Research the type of clays available in your area. Contact local clay supply stores and brick manufacturers to select the right materials. Calculate the amount of clay you will need at around 2.27kg per brick. An average brick weighs about 2.27kg when it is dry. You will need about 1.5 gallons of water to make 10 bricks. Sand should not exceed 50% of the soil/clay portion and might be best at around 20 or 30 per cent. Start with a 50/50 ratio for soil and clay and test the results.

Make a mould to form your bricks using wooden planks and nails. Build a wooden box and leave the top (face) open for filling with clay. Make sure all edges are nailed tight to prevent the clay from leaking through. Use normal brick dimensions, which are 14-by-10-by-4 inches unless you want to make custom sized bricks. You can also make multiple moulds side-by-side in one unit. Manufacture handles for multiple moulds on each end to make them easier to handle when filled with clay.

Prepare your clay mixing station. Set up the table and the materials to be mixed beside the barrel or drum. Mix all ingredients thoroughly. Add water slowly until the mix has the consistency of dough. It should retain it's shape when formed but still be soft enough to use in moulds. Use a table to knead the clay as you would when making bread until you get an even consistency. Cover in plastic to prevent drying.
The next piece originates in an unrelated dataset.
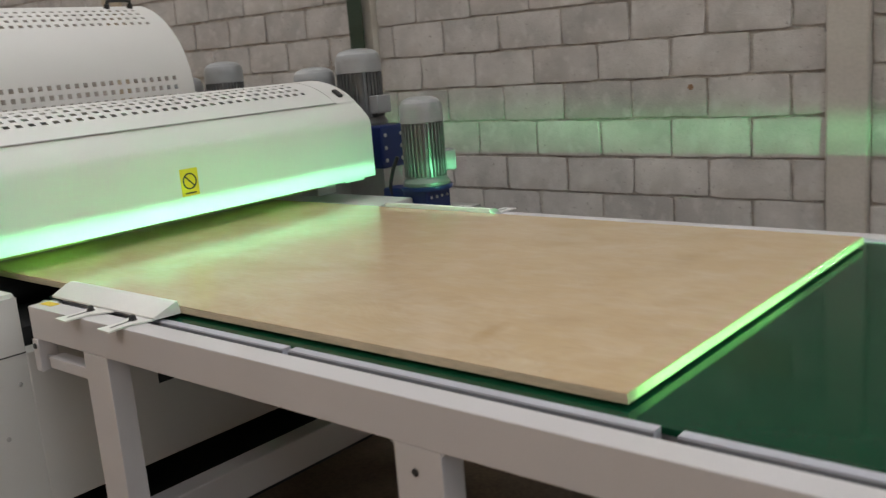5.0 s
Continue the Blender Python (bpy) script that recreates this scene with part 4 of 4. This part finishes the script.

Lubricate the mould with water and sand before filling with clay. Pack the clay into the mould and trim excess along the top edge with a stick. Let it set in the mould for about a half hour, then carefully flip it upside down to remove the wet brick onto a board and store for drying. If the clay is too wet, let it set for about an hour

Dry the bricks by placing them on dry sand in the sun. Turn them as each side dries white in colour. Don't assume the brick is completely dry, even when it has turned white. Use a knife, sandpaper or a sponge with water to remove handling marks. Keep the bricks out of the rain. Dry the bricks for about three weeks to ensure that they are completely dry and ready to use.